I calculated a loan like this for someone named Derek a few months back,$35,000 financed, 84-month term at 6.8 percent. He was thrilled with the $439-a-month payment until I showed him he'd pay $6,916 in total interest. Same car, same rate, 60 months? $6,078 in interest. Derek switched. Smart move.

When Refinancing Makes Real Sense

This is something you should absolutely calculate if you already own a car.

Let's say you financed $25,000 three years ago at 8.5 percent over 60 months. You've been paying $511 a month. You still owe about $13,500, and rates have dropped to 5.9 percent. You could refinance the remaining $13,500 over 36 months (three years) and your payment drops from $511 to about $404.

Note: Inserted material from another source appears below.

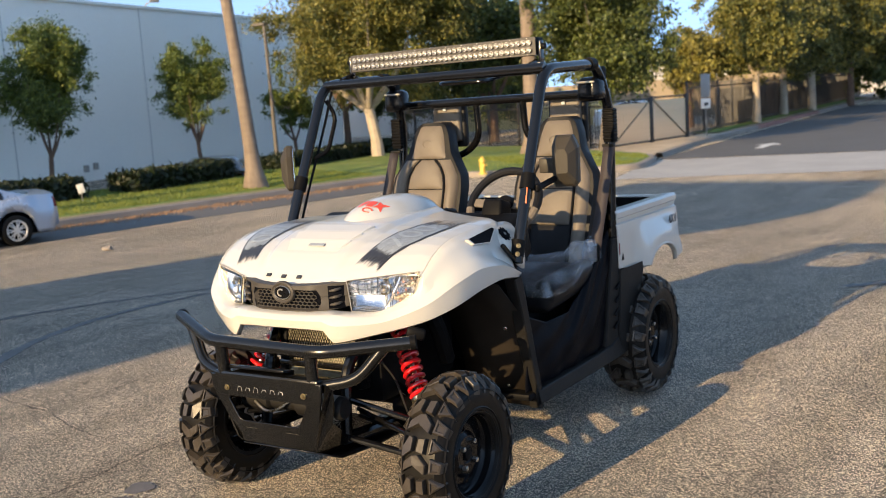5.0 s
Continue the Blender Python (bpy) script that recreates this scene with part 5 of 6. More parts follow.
# ---- steering wheel, dash, mirrors ----
sw = new("steering_wheel")
sw.parent = utv
sw["label"] = "black three-spoke steering wheel"
sw.matrix_basis = pose(0.375, 0.915, 1.105, 52, 0, 0)
bm = bmesh.new()
add_tube(bm, [(0.165 * math.cos(a), 0.165 * math.sin(a), 0) for a in [math.pi * (-0.06 + 1.12 * i / 26) for i in range(27)]], 0.0185, 10)
part("rim", bm, SEAT_BLACK, sw)
bm = bmesh.new()
add_tube(bm, [(0.165 * math.cos(a), 0.165 * math.sin(a), 0) for a in [math.pi * (1.06 + 0.88 * i / 22) for i in range(23)]], 0.0187, 10)
part("rim_grip", bm, SEAT_GREY, sw, "tan leather lower grip")
for a in (0, 180, 270):
    bm = bmesh.new()
    add_box(bm, (0.15, 0.042, 0.014), pose(0, 0, 0, 0, 0, a) @ pose(0.085, 0, -0.012, 0, -8, 0), 0.006)
    part("spoke", bm, SEAT_GREY, sw)
bm = bmesh.new()
add_lathe(bm, [(0.0, 0.010), (0.034, 0.007), (0.042, -0.01), (0.03, -0.05), (0.025, -0.2)], 24)
part("hub", bm, BLACK_PLASTIC, sw)
dash = new("dashboard")
dash.parent = utv
dash["label"] = "black plastic dashboard"
bm = bmesh.new()
add_box(bm, (1.06, 0.20, 0.20), pose(0, 0.76, 0.955, 18, 0, 0), 0.03, 3)
part("dash_top", bm, BLACK_PLASTIC, dash)
bm = bmesh.new()
add_box(bm, (1.02, 0.06, 0.45), pose(0, 0.74, 0.66), 0.02)
part("firewall", bm, BLACK_PLASTIC, dash)
bm = bmesh.new()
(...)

That's $107 a month in savings. Over three years, that's $3,852. But here's the catch: you're also finishing your loan in the same timeframe you started it. The math works only if you can actually handle the 36-month clock and don't extend it.

Refinancing makes sense when rates drop more than one percent and you have at least 24 months left on your loan. If you've only got 12 months left, the closing costs don't justify the benefit. Get the numbers before you decide.

The Tools You Actually Need

You don't need to calculate everything by hand.

Bankrate, NerdWallet, and your bank all have payment calculators. Plug in your principal, rate, and term, and they spit out the monthly payment instantly. Use multiple sites to verify the number,they should all match.

What you should do manually is run the numbers with different scenarios. What if you put $10,000 down instead of $5,000? What if the rate is 5.9 percent instead of 6.8 percent? What if you do 60 months instead of 72? The calculator shows you the consequences of each choice.

And honestly, if you're buying from a good dealership, they'll walk through this with you. A dealership that runs tight operations,using systems that keep all your loan details, communication, and follow-up in one place,will make sure you understand exactly what you're signing.

The Real Question to Ask Yourself

Before you finish calculating anything, ask yourself this: can I afford this car in this economy, right now?

Your monthly payment should never exceed 10 to 15 percent of your gross monthly income. If you make $4,000 a month before taxes, your car payment shouldn't be more than $600. That leaves room for insurance (which is another $150 to $250 a month for most people), gas, maintenance, and actual life.

I've seen people get a payment they could technically afford and then realize they can't buy groceries. Don't be that person.

The math is straightforward. Your credit score, down payment, loan term, and interest rate determine your payment. Lower your principal, improve your rate, or shorten your term, and that payment shrinks. The real skill is understanding what trade-off makes sense for your actual life,not just your budget on a spreadsheet.

Do the math. Ask the questions. And don't sign anything until you truly understand what you're committing to.

One Last Thing

Keep your paperwork. Seriously. Every payment slip, every loan document, every refinance agreement. Years down the road, you might need proof of payment or the loan details. I've seen people waste hours tracking down old loan documents that were sitting in a folder the whole time.

Your car payment is probably the second-largest monthly expense you have, right after rent or a mortgage. It deserves the same attention you'd give any major financial decision. Do the work upfront, and you'll sleep better at night knowing exactly what you owe and why.